I used to think that being social came naturally to some people. You know, the kind of person who has something to do every night of every weekend for as long he/she can remember. I'm trying a little 'social experiment' of my own which I think will turn into a permanent change in lifestyle. Every night that I don't dedicate to studying (and by nightfall I'm usually ready to call it a day) or class, I make at least one concerted effort to hang out with at least one other person. I recently broke up with my girlfriend, and I knew I needed to find something to fill the sudden vacuum that had appeared in my life. In fact, I had so much spare time that I just couldn't healthily fill it with down-time alone. In the words of Bill Cosby, "I'm no good on my own!"

It's a new and uncomfortable way of life and this post is for people who wonder if they can make a similar transition.

First off, it's hard! I'm beginning to suspect that it's hard for everyone and that my natural inclination is quite normal. Sometimes I just want to retreat into my shell, stay in my room, read a good book, be a little self-absorbed. I think that eventually I will need to find a balance between social life and me-time, but I think me-time has won out far too often in my life, so I'm trying this alternative for a while.

Organizing a party or calling up some friends is nerve-wracking and time-consuming. I'm plagued with a thousand little doubts about the quantity and variety of food I should make, if any; the number of people who will actually show up, if any; overshoot and invite the whole ward + grad school program or be more selective (or is that rude?); invite people in person, which I find exhausting and/or implausible, or by some electronic medium? Don't get me wrong, I love people and enjoy company and lots of it, but being proactive in this department challenges me.

Secondly, there have been days where I have felt like I need time to myself. So far, I've been ignoring that impulse usually to discover that I was shying away from the responsibility, not the time spent with friends. Just keeping at it I've discovered that people reciprocate, after a while. I've just had to remember this: people aren't used to this, my being interested in their time and lives, and they need time to get used to this change.

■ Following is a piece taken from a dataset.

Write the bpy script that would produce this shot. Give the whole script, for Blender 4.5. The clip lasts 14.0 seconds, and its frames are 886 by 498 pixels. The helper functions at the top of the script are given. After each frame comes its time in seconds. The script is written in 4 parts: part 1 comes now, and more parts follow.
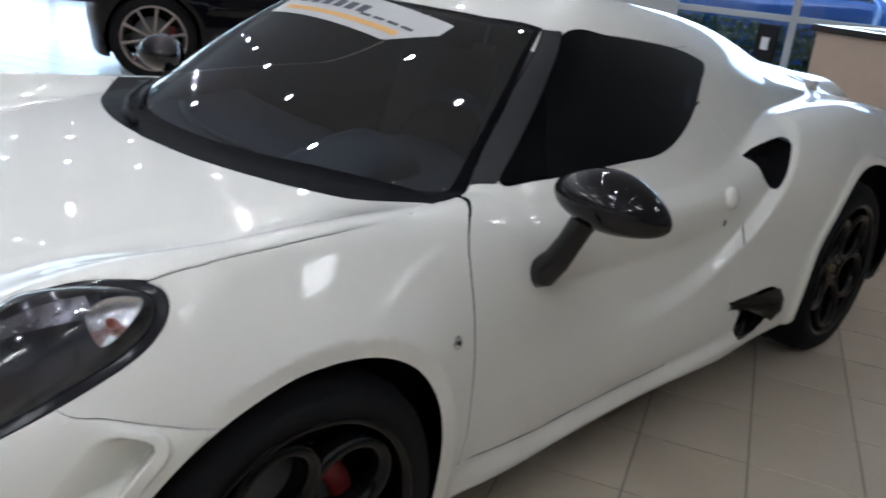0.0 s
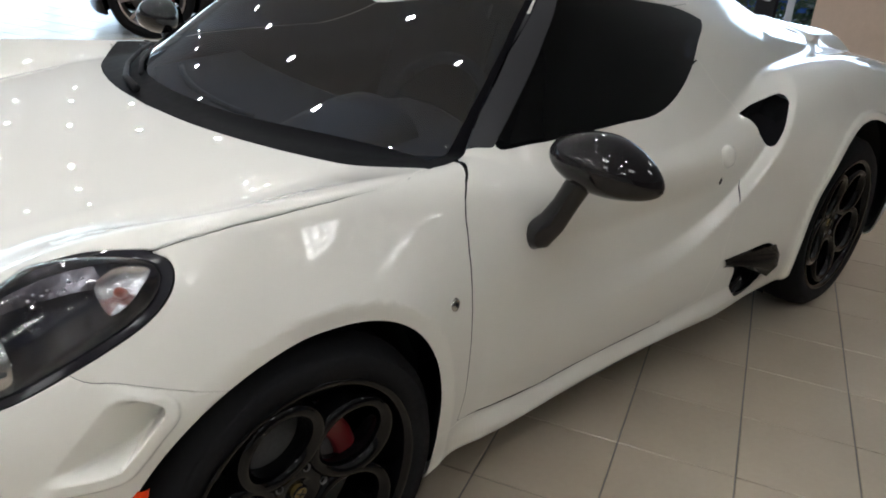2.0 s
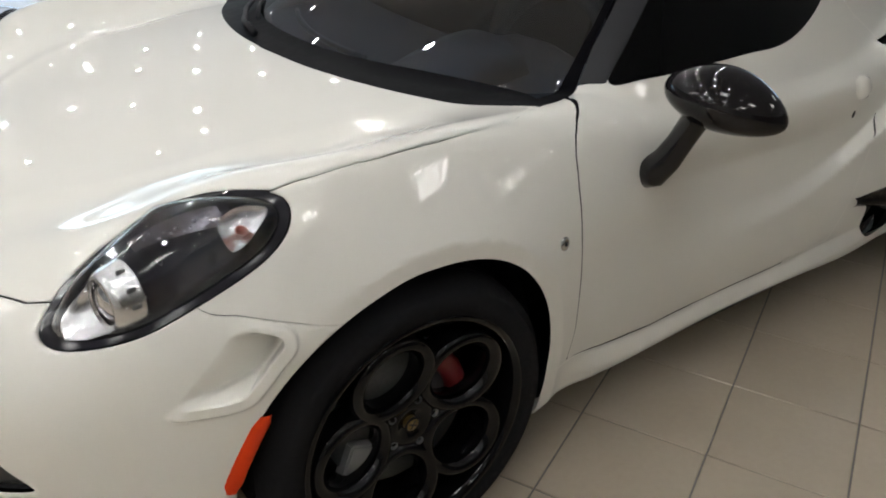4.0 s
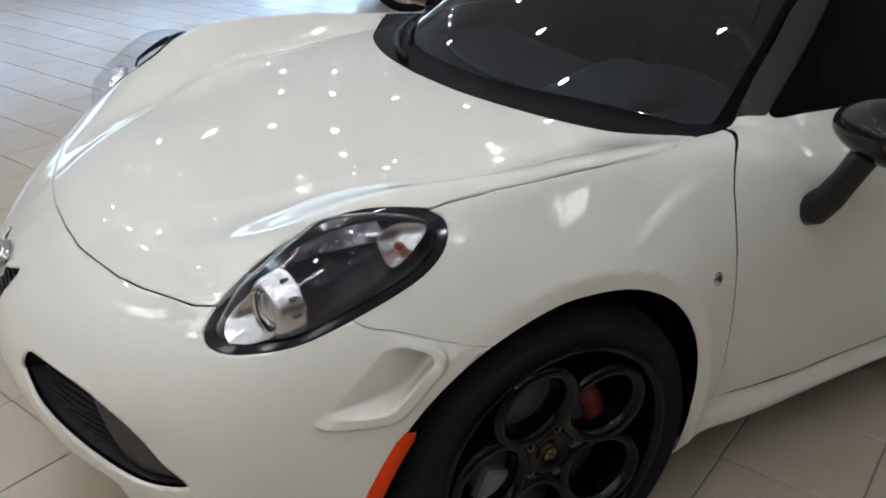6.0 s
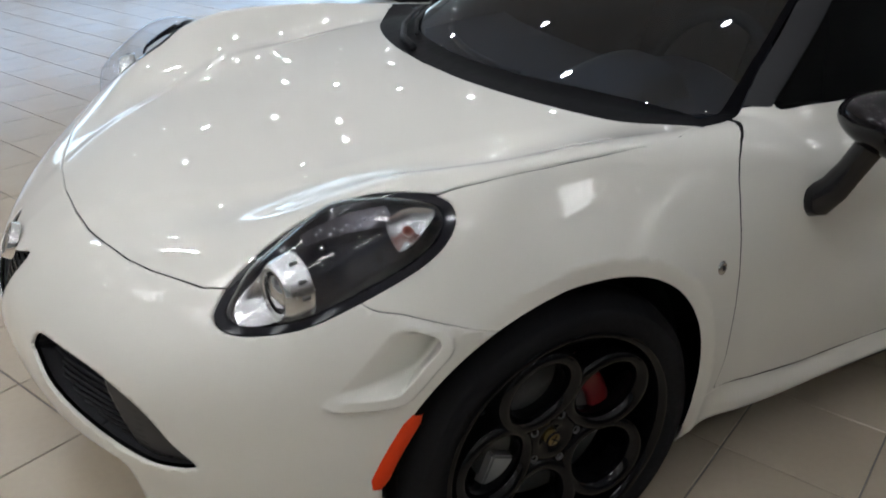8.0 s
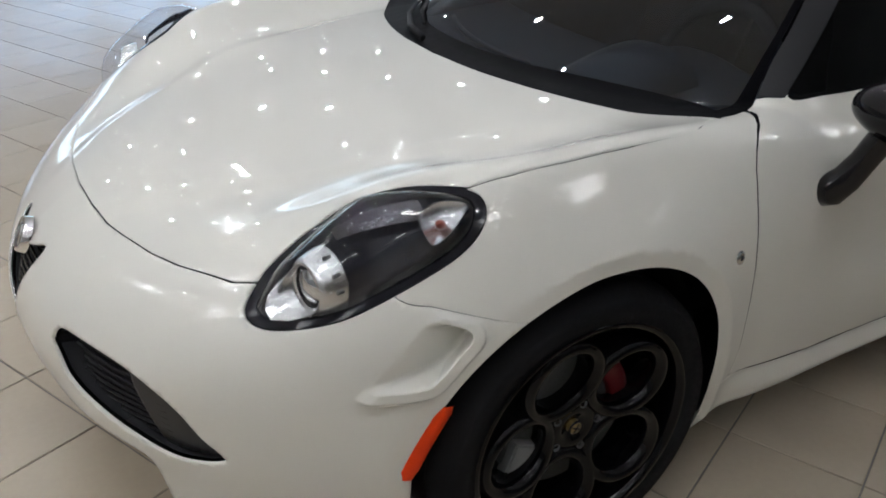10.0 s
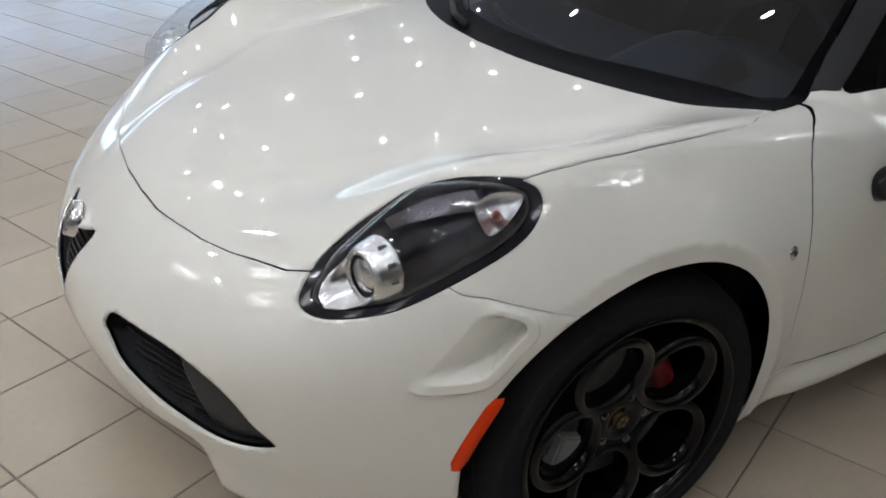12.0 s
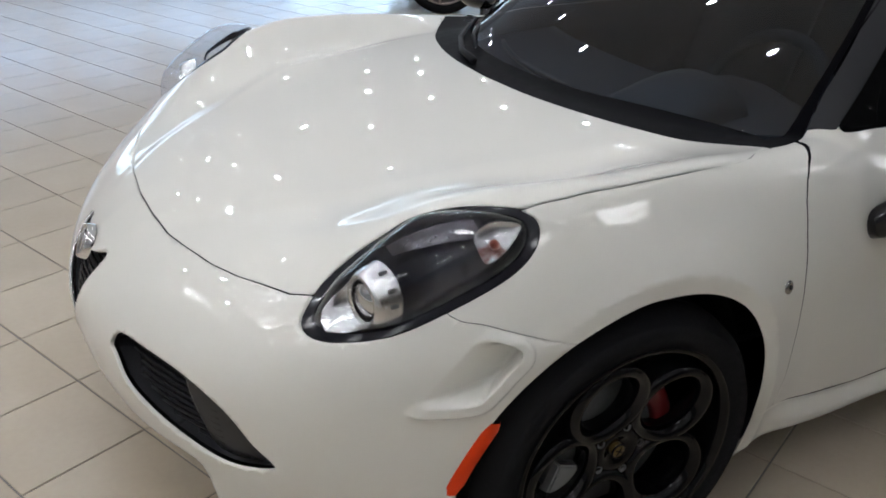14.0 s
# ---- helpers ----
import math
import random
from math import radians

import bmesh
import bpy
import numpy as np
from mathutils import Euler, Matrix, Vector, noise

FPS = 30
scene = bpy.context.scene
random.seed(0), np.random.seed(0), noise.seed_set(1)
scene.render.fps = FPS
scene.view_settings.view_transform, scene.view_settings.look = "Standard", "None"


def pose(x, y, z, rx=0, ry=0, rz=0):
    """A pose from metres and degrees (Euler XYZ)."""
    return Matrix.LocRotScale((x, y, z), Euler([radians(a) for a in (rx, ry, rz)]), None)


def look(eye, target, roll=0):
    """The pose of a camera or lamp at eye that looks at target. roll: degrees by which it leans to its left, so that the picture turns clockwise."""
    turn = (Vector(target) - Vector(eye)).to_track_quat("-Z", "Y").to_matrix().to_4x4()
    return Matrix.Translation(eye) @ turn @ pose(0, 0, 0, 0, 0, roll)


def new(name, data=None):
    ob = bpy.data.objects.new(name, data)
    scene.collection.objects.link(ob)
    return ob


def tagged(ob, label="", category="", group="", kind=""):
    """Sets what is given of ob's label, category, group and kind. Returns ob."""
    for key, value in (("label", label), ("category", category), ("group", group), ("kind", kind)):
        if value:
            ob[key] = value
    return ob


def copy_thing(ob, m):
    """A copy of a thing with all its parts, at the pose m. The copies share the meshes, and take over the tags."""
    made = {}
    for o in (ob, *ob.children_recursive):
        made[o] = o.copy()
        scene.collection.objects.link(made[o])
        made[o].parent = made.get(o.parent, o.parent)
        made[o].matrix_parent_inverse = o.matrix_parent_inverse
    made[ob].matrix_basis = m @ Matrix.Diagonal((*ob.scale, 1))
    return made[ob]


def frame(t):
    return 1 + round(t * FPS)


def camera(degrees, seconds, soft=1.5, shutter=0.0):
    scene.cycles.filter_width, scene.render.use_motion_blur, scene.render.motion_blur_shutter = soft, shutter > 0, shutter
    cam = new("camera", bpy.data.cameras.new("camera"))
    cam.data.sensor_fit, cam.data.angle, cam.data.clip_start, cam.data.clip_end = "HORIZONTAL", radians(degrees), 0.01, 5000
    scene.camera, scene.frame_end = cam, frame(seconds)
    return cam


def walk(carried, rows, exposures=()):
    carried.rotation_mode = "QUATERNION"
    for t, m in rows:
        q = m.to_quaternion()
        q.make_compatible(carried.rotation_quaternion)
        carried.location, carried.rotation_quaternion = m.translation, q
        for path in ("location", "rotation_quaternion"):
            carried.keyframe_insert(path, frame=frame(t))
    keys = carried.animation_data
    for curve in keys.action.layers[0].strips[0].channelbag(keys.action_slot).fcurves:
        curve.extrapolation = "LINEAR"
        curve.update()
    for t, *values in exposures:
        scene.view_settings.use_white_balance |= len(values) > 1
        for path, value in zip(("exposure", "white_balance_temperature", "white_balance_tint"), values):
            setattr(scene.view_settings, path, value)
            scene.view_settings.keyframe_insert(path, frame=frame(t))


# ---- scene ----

Thirdly, I've found that this new lifestyle, as challenging as it is, is worth every effort. In the past month I have had so many fun times with so many new people that I continue to be astounded at the sheer number of great people that live in this world, former strangers, former names and/or faces.

Gradually, my set of challenges is starting to change. Instead of wondering what I'm going to be doing on weekends, I've started to juggle my options. Now I'm having to deal with making sure I remember to invite everyone who might be interested or they'll call me out on not receiving an invitation. Now I start to crave a variety to social situations (because, honestly, how often can one guy play Settlers of Catan?!). That's not to say that this has become easy. I think I'm still a fairly private person and I'll often take the easy way out in social situations, but I'm progressing and getting closer to the kind of guy I've always wanted to be. Let me just say this in conclusion, it's hard but so totally worth it. If you need practice, just call me and we'll hang out.

Thursday, March 5, 2009

My Oral Exam

Last Wednesday I underwent a rite of passage called orals, which is mandatory in order to graduate from the English M.A. program at Georgetown (though the thesis itself is not actually required). My chosen topic was Late 19th-century Anglo-Brazilian Relations in Literature. That's a long title but I'll try to condense the main idea.

Britain decided that after Brazil became independent in 1822 it needed the equivalent of a mother country to replace Portugal. For about 75 years, Brazil was part of what certain members of English Parliament were calling "Greater Britain." Basically, Britain reserved the right to tell Brazil how to run its government and how to conduct itself as a people. Despite religious, linguistic, and cultural differences (not to mention something called the Atlantic Ocean), Britain became Brazil's "best friend" which Brazil paid for in favors and treaties. Britain dominated Brazil economically but also attempted to impose their moral ideologies by enforcing an abolition of the slave trade. Brazil began to resent long years of unequal international relations while Britain struggled to understand why Brazil was not more cooperative.

In their literature, Brazilian writers often cast Europeans as their villains, usually French or English, but almost never Portuguese. (Americans have often cast their own "mother country" as the villains, a la English accents in Star Wars.) In Brazilian literature, Englishmen are drinkers, subtly aggressive, more interested in trade and inventions than women or friends, and deeply irreligious. English writers describe Brazil as a beautiful and rich landscape almost bereft of people. When English literature depicts Brazilians they are lazy, superstitious, unintelligent, and ignorant or poor, black slaves. One English traveler said that Brazil is a large untended garden overgrown with weeds in need of a more nurturing and careful caretaker.

It makes me wonder how history will represent the dominant powers of our modern world. Are large, powerful nations justified in imposing their ideology? Should they do it all over the world wherever a nation or organization hurts innocents or only against nations that are perceived as a threat to their own people? It makes me wonder why the United States attacks some nations, then leaves others alone that perform the same crimes against humanity or that pose a similar threat. What is the reason and rationale for our biases? What is the rubric for our "most wanted list"?

For my orals I presented my findings for 20 minutes; then my two advisors (Prof. Schwarz from the English department and Prof. Vieira from the Portuguese department) asked questions and bounced ideas off me. I think my presentation was dribble for the first 5 minutes but after the butterflies settled down it went more smoothly. I must say I am really glad that Prof. Vieira was there. Instead of asking questions, she contributed to the arguments I was making and made them that much stronger. After an hour and a half of this they sent me out in the hall so they could deliberate about whether or not I passed....

It's a strange and scary five minutes sitting in the hall waiting to see if what you've been studying for the past 6 months means anything, if it makes any sense. I ran into a friend a month or two ago who looked positively ill while he waited and didn't even notice me until I said hi. Thankfully, when the door opened Profs. Schwarz and Vieira were smiling and immediately congratulated me on passing. I can't tell you how nice it is to have orals out of the way.